Setelah puas bermain air,
dan berganti pakaian, Shari kembali menikmati pemandangan yang ada sambil
berkeliling di sekitaran sungai. Saya sendiri hanya berbaring di batu besar
menghadap air terjun tinggi itu. Tanpa sadar pengunjung lain mulai berdatangan.
Meskipun di hari minggu tempat ini terbilang sepi, tidak seperti air terjun
lainnya di kawasan Gunung Bunder. Curug Muara masih sangat tenang, dan kami
menikmatinya sampai siang datang. Akhirnya kami harus kembali pulang menuju
tenda untuk makan siang, kali ini kami harus mengeluarkan tenaga ekstra karena
trek yang lebih banyak menanjak.
Matahari di sekitar perkemahan
berada di atas kepala, beruntung tenda kami di bawah pohon rindang. Tanpa buang
waktu beristirahat, kami mulai memasak untuk makan siang. Dan kali ini Shari
yang pegang kendali sedangkan saya menjadi penonton. Sekitar 1 jam, makan siang
sudah bisa kami santap. Karena sudah sangat lapar, kami tampak sangat lahap
seperti orang yang kekurangan makan. Soal rasa, Shari belum mampu menandingi
kepiawaian saya soal masak memasak. Tapi karena lapar, bolehlah.
Perut kenyang dan semilir
angin pegunungan di siang hari adalah kombinasi yang serasi, membuat mata saya
mendadak berat. Karena sedikit lelah setelah trekking ke air terjun, akhirnya
saya bisa tidur nyenyak meski hanya beberapa puluh menit. Sedangkan Shari malah
asik berkeliling di sekitar perkemahan yang cukup ramai dilintasi para
pengunjung. Entah apa yang ada di kepalanya, yang jelas saya harus mengumpulkan
tenaga untuk perjalanan pulang di sore harinya.
Minggu sore 16:00, kami
mulai merapikan barang-barang agar kami bisa turun gunung sebelum gelap datang.
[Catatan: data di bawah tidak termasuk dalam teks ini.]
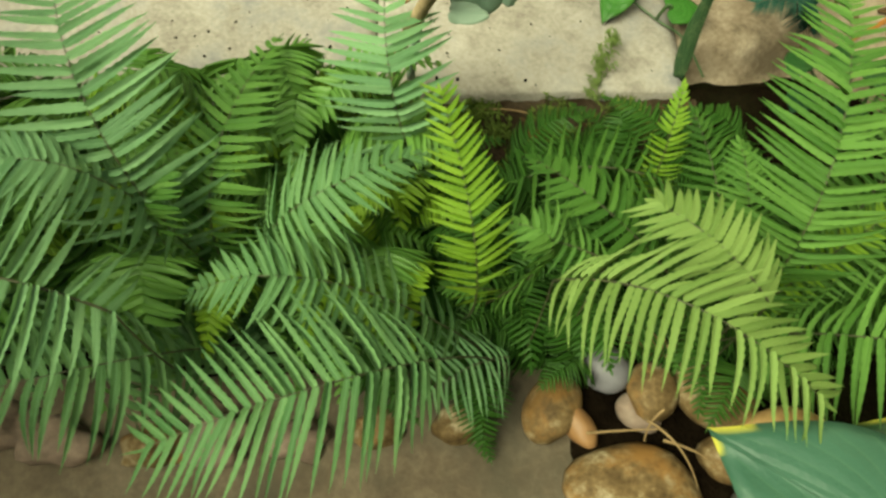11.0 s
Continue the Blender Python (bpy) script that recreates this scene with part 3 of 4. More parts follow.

Terasa berat kaki ini menuruni tangga demi tangga dan jalan berbatu menuju
tempat penitipan kendaraan. Bukan fisik saya yang lelah, tapi saya masih betah
berada di tempat ini. Tempat yang tenang, orang-orang yang bersahabat, udara
segar, dan pastinya jauh dari hiruk pikuk. Saya hanya bisa berharap dapat
sesering mungkin menginjakkan kaki di tempat semacam ini.
Kami meluncur menuju stasiun,
dan tiba saat gelap datang. Saya hanya mengantarnya sampai pintu luar, karena
perjalanan saya masih lumayan jauh. Shari terlihat puas dengan petualangannya,
dia pun berkali-kali mengucapkan terima kasih karena saya sudi menemaninya.
Sebelum masuk ke dalam stasiun Shari memberi saya sebuah amplop berisi uang.
Entah berapa jumlahnya, saya langsung mengembalikan amplop itu. Mungkin uang
itu untuk membayar jasa, tapi sayangnya saya tidak sedang menjual jasa, saya
baru saja pulang tamasya dan rasa senangnya belum tentu terbayar oleh isi
amplop itu. Shari sedikit kebingungan, lantas dia bilang akan mengundang saya untuk
ngobrol-ngobrol jika sedang ada waktu luang. Saya pergi meninggalkan stasiun
dan bergumam dalam hati, jangan undang saya datang ke kota, karena saya akan
tampak kampungan di hadapan orang-orang kota. Undang saya untuk datang ke alam
liar, karena saya ingin bertemu Tarzan.